Goal of the exercise
Check each line of the records below for the word "roll" and copy those where it appears.

[Clips as scene scripts]

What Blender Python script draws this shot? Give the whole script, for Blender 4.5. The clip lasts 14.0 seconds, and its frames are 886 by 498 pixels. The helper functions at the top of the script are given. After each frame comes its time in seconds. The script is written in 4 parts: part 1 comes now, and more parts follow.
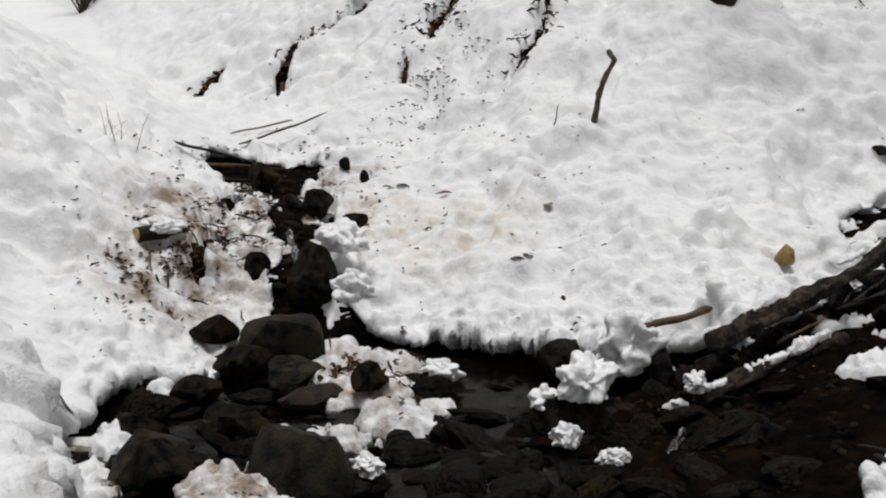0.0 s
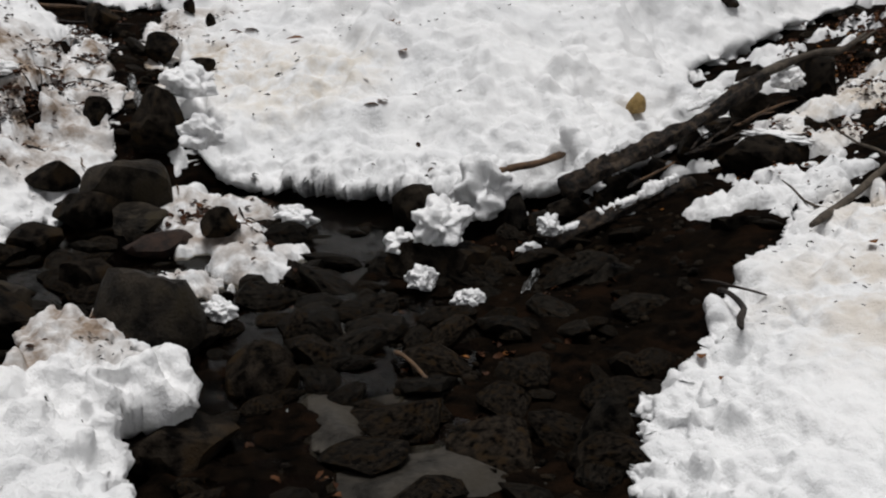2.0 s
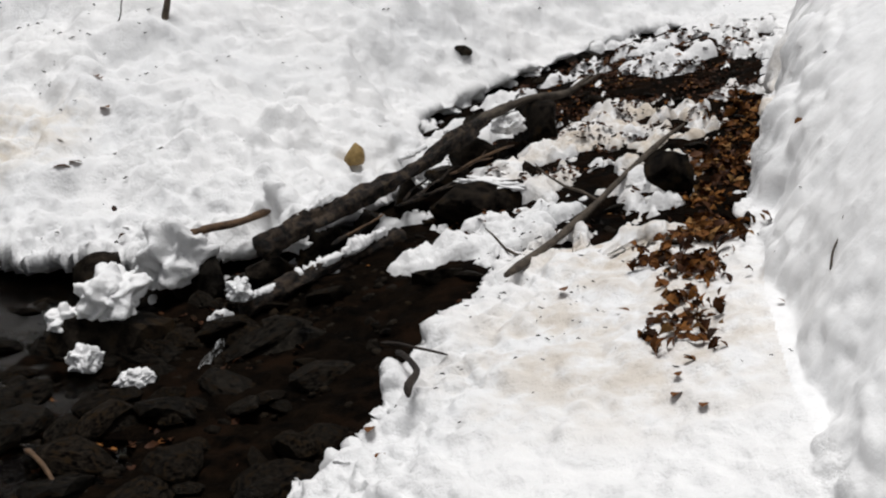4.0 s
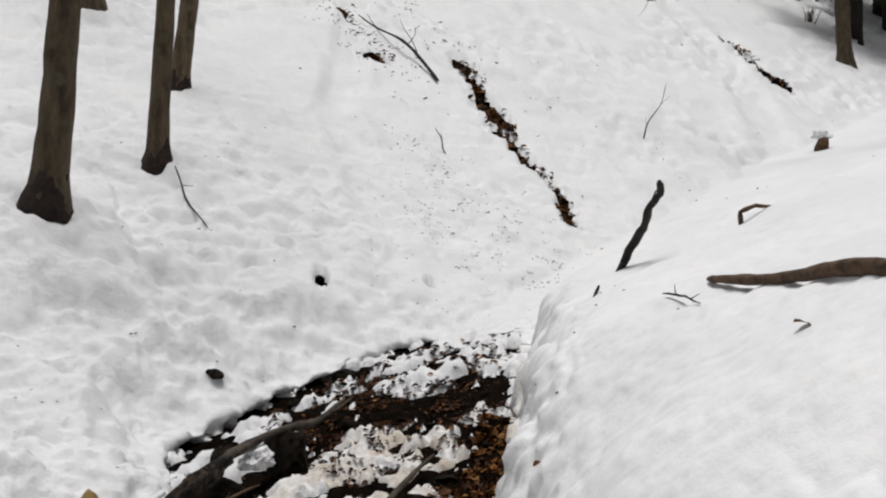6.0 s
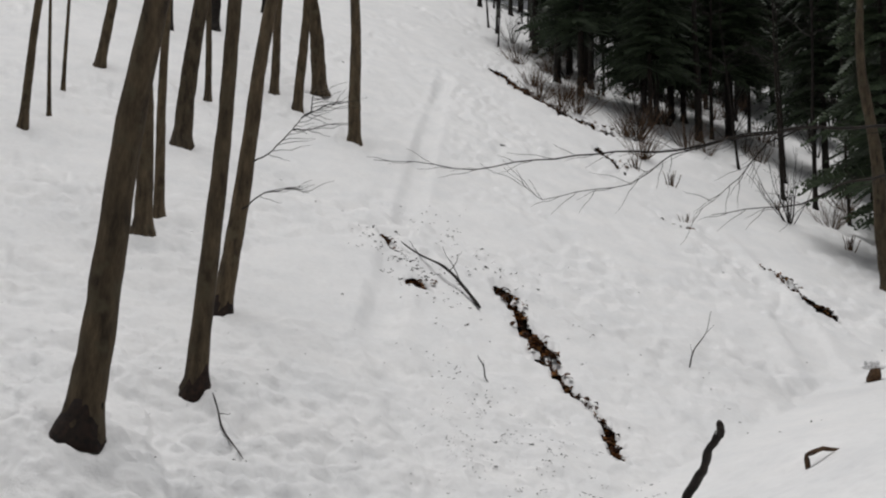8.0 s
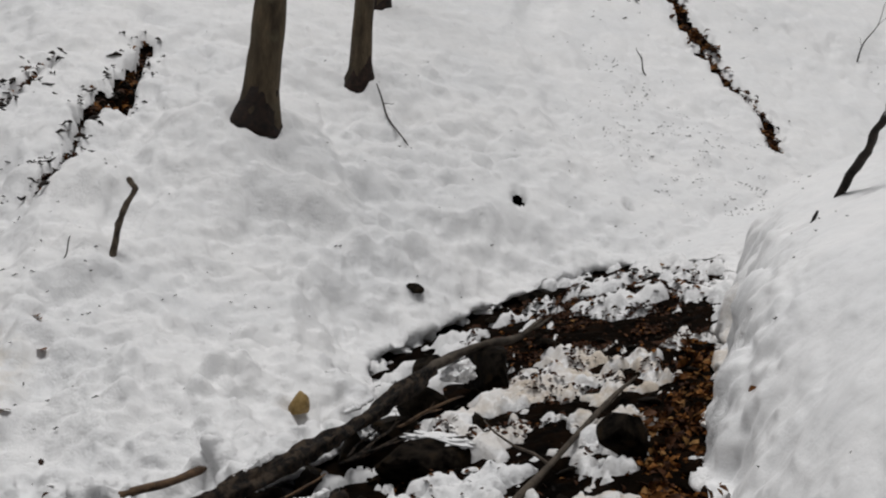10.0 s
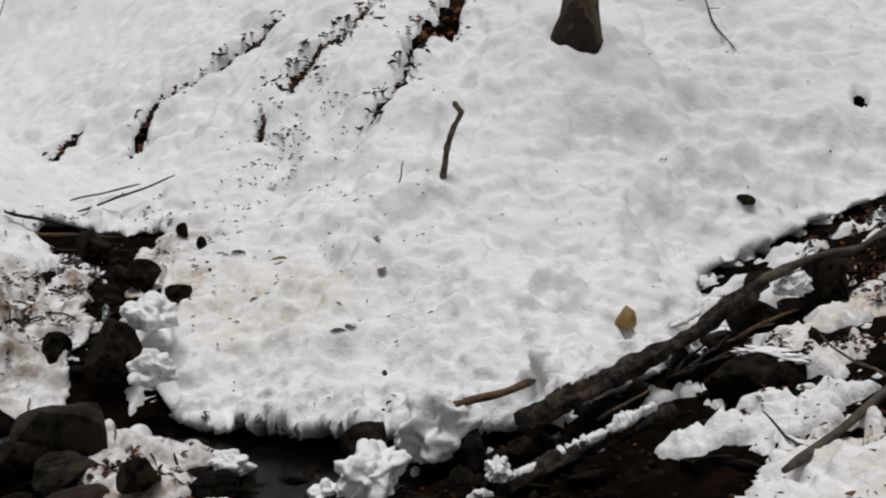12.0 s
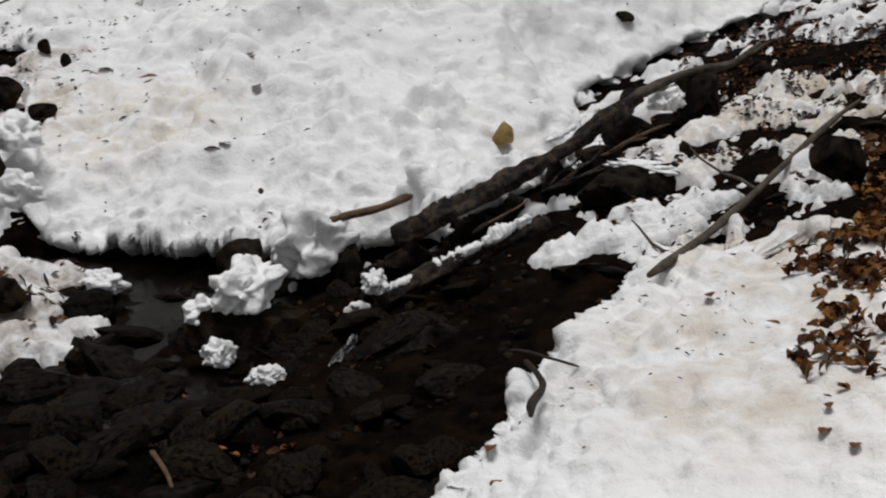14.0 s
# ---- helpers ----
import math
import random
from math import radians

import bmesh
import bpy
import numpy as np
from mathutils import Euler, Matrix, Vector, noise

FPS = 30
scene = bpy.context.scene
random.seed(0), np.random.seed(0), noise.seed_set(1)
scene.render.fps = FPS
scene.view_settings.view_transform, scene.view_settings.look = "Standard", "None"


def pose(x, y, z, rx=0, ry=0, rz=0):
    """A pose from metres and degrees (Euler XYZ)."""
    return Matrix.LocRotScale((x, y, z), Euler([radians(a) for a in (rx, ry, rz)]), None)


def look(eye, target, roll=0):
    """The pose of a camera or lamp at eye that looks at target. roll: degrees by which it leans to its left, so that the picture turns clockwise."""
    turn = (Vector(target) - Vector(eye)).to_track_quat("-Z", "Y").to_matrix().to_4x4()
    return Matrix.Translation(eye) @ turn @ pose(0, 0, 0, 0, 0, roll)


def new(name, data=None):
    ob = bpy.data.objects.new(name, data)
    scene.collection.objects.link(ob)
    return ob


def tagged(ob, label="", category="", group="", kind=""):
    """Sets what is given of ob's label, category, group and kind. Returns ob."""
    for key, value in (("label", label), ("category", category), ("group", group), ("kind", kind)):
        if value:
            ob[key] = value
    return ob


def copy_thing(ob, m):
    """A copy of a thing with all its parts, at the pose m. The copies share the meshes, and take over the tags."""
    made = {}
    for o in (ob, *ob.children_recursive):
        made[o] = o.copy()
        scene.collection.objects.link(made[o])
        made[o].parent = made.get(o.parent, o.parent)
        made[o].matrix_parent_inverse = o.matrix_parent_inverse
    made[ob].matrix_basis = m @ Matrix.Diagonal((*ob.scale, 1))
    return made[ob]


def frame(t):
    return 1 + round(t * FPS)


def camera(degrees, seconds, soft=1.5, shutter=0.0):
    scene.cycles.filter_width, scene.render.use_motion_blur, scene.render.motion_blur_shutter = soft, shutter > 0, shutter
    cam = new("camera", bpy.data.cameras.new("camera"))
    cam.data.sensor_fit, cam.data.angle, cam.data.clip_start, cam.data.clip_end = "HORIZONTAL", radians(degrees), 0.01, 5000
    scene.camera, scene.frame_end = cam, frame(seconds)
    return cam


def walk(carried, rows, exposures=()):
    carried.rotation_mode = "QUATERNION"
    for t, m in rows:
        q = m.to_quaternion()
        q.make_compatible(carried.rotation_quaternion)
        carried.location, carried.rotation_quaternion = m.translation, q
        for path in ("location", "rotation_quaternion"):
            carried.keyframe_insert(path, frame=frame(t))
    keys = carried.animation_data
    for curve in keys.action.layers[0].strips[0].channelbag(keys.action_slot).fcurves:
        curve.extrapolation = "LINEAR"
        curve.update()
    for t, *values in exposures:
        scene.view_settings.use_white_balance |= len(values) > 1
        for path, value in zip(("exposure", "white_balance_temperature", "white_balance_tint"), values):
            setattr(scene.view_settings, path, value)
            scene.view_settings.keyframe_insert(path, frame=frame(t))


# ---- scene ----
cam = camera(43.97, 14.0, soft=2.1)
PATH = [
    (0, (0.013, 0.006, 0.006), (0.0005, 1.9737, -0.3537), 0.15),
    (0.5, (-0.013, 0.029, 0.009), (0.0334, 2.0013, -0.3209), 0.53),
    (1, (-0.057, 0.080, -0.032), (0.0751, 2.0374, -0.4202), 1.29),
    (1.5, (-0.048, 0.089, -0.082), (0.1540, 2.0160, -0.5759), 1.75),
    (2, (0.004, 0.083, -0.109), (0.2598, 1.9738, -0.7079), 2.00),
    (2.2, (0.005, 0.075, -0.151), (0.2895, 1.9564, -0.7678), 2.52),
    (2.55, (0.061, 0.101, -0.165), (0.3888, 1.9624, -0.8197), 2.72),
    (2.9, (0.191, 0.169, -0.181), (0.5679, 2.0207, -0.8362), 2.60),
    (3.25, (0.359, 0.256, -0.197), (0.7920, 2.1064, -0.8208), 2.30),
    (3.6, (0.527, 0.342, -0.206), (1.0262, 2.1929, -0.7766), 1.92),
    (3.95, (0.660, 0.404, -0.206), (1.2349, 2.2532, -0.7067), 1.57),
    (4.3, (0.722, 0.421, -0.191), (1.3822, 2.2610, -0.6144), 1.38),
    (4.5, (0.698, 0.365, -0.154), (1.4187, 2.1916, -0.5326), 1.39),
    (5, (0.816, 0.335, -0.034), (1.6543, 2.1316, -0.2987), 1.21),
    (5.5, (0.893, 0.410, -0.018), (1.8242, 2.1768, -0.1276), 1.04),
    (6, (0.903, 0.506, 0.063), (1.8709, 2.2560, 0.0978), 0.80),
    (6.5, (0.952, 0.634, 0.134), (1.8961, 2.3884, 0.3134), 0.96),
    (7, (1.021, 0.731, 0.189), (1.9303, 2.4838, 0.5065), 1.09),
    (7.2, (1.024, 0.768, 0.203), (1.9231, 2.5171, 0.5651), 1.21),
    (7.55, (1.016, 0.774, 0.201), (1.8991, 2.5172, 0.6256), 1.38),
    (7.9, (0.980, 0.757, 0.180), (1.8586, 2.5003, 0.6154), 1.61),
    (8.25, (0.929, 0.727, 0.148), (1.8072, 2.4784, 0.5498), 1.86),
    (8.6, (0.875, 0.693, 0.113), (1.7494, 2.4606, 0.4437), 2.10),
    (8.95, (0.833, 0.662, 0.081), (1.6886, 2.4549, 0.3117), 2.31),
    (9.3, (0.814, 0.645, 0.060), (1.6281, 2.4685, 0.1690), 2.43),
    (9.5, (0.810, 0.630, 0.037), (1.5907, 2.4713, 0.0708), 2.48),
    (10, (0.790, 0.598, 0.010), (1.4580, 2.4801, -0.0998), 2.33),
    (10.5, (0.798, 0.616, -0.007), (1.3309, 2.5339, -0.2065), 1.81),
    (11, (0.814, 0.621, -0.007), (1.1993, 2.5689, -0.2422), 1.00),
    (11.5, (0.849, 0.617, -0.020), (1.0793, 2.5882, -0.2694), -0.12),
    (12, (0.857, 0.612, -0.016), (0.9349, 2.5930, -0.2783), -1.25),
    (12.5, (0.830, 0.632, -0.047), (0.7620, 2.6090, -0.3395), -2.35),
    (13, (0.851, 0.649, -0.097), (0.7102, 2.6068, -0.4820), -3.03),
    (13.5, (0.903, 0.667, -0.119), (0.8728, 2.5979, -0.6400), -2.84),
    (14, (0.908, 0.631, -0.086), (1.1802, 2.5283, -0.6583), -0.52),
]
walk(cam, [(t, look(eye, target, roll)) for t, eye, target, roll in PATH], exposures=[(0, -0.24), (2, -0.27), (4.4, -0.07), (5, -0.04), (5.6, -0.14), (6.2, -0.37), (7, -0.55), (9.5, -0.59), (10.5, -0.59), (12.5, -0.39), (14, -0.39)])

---

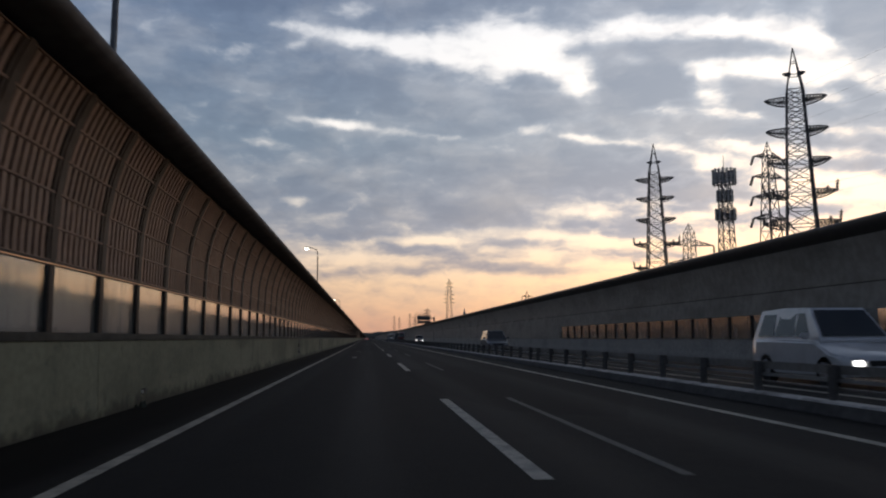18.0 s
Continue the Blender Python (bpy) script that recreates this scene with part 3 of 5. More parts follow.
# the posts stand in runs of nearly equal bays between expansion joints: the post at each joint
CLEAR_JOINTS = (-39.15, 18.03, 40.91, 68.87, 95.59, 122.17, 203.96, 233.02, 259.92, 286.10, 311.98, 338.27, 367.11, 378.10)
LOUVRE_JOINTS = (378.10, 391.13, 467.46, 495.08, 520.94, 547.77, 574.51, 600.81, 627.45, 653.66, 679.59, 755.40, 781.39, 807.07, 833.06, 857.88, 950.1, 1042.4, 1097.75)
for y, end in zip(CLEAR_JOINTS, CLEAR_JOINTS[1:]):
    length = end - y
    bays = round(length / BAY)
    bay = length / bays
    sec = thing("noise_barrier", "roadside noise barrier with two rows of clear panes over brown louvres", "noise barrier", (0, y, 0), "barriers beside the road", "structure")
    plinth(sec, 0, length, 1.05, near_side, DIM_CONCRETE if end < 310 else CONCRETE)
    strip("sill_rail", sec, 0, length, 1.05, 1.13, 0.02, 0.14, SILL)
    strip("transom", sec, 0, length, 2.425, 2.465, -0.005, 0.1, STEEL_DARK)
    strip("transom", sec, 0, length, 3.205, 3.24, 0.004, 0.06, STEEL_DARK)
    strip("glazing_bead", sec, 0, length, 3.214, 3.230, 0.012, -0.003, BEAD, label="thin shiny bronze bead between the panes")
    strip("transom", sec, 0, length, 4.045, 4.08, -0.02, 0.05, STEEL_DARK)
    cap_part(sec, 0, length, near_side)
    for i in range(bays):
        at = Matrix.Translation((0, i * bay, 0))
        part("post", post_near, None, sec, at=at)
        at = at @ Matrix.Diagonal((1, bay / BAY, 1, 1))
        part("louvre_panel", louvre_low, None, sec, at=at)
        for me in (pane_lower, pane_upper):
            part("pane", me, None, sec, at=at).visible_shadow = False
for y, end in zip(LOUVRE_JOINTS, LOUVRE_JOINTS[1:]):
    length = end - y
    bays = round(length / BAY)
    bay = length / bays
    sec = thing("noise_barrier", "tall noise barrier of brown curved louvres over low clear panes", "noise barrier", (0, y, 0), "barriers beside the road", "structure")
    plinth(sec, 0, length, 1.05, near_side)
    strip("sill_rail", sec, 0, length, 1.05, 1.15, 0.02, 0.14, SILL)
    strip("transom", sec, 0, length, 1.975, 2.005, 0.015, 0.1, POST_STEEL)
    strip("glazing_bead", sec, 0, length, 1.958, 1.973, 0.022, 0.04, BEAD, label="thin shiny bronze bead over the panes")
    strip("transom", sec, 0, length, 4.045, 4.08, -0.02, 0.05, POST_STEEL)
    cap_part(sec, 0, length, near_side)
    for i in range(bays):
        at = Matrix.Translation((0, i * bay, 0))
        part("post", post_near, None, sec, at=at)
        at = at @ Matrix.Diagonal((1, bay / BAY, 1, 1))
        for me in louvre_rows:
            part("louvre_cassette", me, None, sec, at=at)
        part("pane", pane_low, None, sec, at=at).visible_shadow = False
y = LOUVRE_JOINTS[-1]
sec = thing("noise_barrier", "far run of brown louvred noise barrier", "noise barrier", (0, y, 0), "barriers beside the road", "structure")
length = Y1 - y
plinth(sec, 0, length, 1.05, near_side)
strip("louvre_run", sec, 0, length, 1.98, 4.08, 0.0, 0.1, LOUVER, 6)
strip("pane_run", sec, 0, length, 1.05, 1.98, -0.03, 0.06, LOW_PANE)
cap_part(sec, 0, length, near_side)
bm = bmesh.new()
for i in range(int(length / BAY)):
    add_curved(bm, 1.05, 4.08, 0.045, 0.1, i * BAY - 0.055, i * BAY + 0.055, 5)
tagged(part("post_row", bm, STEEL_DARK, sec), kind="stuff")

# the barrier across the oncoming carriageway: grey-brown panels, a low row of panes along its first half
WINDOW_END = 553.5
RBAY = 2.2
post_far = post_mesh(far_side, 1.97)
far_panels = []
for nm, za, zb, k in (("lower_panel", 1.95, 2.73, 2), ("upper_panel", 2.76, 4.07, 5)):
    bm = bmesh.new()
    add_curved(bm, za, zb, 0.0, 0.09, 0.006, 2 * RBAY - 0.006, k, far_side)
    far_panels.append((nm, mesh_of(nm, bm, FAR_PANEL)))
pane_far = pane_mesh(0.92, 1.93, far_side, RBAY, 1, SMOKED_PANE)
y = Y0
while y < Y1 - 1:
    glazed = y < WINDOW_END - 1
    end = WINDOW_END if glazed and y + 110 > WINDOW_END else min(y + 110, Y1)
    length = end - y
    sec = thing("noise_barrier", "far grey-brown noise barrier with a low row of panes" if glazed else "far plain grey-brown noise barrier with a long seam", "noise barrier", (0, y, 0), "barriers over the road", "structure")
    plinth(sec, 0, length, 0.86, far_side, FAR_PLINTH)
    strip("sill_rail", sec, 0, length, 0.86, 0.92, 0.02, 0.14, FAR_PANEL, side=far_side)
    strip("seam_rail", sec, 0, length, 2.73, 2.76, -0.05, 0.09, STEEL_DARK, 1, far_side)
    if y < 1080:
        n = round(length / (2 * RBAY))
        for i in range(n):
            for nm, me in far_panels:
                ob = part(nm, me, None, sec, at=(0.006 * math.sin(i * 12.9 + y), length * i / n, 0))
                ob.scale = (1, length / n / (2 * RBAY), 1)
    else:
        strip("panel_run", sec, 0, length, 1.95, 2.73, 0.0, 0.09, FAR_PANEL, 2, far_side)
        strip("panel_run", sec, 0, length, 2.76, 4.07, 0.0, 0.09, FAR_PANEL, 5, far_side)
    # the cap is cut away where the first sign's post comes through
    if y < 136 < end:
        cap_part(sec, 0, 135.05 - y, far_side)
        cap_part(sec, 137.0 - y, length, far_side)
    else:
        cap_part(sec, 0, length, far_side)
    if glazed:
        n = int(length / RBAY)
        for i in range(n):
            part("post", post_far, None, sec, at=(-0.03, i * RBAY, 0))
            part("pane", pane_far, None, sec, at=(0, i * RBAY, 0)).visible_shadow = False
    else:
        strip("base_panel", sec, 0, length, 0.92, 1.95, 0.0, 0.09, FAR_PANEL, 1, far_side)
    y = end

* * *

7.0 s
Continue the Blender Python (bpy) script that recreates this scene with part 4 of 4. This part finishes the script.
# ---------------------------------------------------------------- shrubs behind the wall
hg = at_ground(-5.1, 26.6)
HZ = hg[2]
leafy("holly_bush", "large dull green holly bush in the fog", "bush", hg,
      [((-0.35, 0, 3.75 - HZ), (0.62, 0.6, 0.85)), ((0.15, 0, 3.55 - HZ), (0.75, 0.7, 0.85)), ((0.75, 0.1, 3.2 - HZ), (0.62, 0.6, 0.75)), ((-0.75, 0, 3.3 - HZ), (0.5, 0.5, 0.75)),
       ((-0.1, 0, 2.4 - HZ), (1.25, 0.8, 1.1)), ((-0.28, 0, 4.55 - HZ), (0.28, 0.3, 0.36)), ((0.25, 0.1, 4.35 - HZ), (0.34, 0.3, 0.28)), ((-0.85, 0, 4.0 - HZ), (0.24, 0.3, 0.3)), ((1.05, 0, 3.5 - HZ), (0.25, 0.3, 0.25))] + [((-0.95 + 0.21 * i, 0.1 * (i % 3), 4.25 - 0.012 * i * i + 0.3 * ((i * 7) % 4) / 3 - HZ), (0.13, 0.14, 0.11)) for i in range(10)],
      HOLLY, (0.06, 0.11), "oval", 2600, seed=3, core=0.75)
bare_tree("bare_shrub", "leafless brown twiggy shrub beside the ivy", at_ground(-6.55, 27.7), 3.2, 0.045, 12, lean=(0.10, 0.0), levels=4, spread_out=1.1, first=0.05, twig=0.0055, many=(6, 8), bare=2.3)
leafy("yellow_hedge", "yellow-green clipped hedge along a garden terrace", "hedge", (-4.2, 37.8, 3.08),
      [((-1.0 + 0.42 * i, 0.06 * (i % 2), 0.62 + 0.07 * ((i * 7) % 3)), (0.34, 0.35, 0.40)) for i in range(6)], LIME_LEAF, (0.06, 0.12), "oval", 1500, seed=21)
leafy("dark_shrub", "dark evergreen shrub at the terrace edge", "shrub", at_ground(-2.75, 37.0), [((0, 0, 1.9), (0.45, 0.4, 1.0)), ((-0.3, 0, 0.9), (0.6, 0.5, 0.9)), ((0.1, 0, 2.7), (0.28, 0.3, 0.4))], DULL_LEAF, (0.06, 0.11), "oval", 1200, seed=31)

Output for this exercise
def look(eye, target, roll=0):
    """The pose of a camera or lamp at eye that looks at target. roll: degrees by which it leans to its left, so that the picture turns clockwise."""
    return Matrix.Translation(eye) @ turn @ pose(0, 0, 0, 0, 0, roll)
walk(cam, [(t, look(eye, target, roll)) for t, eye, target, roll in PATH], exposures=[(0, -0.24), (2, -0.27), (4.4, -0.07), (5, -0.04), (5.6, -0.14), (6.2, -0.37), (7, -0.55), (9.5, -0.59), (10.5, -0.59), (12.5, -0.39), (14, -0.39)])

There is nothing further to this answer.